** Start DATASET EXCERPT **

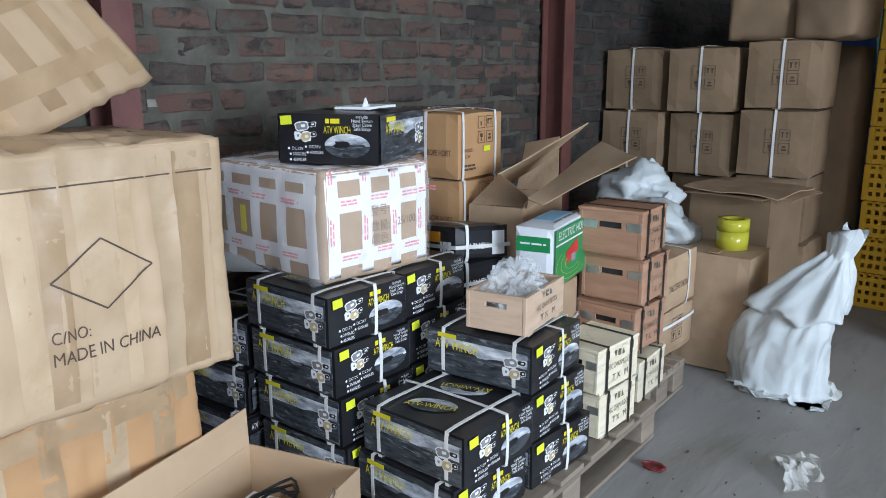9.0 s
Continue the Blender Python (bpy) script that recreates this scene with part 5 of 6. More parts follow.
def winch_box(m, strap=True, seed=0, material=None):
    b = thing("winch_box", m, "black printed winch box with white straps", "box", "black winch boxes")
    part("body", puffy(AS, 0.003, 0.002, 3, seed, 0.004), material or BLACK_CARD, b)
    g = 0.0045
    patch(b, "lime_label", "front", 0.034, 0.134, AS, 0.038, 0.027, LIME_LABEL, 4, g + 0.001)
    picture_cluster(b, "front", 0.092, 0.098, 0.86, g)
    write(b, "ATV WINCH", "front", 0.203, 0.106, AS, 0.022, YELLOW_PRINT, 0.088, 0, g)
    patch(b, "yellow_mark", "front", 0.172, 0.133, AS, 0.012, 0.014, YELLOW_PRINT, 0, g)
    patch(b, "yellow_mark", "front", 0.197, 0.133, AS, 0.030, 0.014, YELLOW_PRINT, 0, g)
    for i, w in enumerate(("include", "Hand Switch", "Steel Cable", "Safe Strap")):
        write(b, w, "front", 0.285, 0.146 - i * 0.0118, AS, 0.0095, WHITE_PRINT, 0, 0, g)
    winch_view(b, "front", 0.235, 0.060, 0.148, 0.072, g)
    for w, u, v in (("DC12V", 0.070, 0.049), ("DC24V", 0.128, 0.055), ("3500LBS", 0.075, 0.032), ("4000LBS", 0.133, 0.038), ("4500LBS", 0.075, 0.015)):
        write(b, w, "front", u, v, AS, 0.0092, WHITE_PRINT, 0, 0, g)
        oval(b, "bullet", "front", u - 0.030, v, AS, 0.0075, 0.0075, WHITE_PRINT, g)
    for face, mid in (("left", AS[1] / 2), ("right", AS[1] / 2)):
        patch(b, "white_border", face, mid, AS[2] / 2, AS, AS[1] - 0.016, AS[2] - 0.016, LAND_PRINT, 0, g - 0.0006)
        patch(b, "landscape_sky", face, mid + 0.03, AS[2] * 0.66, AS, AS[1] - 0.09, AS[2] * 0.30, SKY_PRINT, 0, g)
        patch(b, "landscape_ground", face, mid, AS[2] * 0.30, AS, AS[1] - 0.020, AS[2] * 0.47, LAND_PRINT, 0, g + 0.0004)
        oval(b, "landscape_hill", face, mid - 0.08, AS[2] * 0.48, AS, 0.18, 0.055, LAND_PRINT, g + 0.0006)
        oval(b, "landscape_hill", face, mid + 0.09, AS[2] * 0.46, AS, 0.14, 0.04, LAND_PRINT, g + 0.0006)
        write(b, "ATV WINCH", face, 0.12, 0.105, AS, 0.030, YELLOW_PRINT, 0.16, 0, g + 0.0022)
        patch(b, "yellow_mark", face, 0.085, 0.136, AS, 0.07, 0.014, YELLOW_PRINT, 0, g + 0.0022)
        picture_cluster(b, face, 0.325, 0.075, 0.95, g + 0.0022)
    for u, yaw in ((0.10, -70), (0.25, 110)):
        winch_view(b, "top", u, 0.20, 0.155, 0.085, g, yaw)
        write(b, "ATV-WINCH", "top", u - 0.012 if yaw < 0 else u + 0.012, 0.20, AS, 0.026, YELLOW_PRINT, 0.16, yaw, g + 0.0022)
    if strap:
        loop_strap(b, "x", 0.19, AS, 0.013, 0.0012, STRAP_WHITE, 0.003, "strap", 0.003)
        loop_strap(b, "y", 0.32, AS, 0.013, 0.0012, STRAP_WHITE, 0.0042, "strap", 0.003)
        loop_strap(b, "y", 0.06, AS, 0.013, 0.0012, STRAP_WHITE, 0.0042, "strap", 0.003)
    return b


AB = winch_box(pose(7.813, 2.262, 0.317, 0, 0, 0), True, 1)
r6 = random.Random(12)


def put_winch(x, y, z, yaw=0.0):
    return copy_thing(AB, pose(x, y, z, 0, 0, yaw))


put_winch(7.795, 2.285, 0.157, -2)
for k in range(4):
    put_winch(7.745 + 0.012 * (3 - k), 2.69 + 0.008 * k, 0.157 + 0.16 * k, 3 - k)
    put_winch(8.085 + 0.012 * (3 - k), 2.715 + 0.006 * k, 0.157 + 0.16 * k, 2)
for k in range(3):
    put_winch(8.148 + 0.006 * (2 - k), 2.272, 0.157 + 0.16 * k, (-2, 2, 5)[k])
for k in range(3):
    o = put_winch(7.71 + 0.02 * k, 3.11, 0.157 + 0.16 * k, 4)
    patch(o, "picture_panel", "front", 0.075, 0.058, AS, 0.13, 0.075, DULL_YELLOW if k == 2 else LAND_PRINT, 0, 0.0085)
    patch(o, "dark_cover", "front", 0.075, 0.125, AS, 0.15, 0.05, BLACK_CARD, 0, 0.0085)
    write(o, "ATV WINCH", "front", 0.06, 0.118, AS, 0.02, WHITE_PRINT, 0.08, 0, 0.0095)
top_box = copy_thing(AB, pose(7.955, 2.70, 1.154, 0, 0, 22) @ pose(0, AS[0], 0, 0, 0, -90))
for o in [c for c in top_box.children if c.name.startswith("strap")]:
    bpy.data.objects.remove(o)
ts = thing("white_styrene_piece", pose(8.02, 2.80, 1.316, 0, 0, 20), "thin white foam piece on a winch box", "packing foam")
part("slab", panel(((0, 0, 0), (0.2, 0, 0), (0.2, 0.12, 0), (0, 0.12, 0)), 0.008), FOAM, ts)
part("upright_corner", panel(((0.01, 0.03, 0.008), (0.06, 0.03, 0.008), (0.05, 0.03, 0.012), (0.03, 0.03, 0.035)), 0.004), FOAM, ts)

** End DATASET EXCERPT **

■ **DO THIS**: Gather every line from the listing above in which "part" appears, and copy those lines.

■ **RESULT**:
Continue the Blender Python (bpy) script that recreates this scene with part 5 of 6. More parts follow.
    part("body", puffy(AS, 0.003, 0.002, 3, seed, 0.004), material or BLACK_CARD, b)
part("slab", panel(((0, 0, 0), (0.2, 0, 0), (0.2, 0.12, 0), (0, 0.12, 0)), 0.008), FOAM, ts)
part("upright_corner", panel(((0.01, 0.03, 0.008), (0.06, 0.03, 0.008), (0.05, 0.03, 0.012), (0.03, 0.03, 0.035)), 0.004), FOAM, ts)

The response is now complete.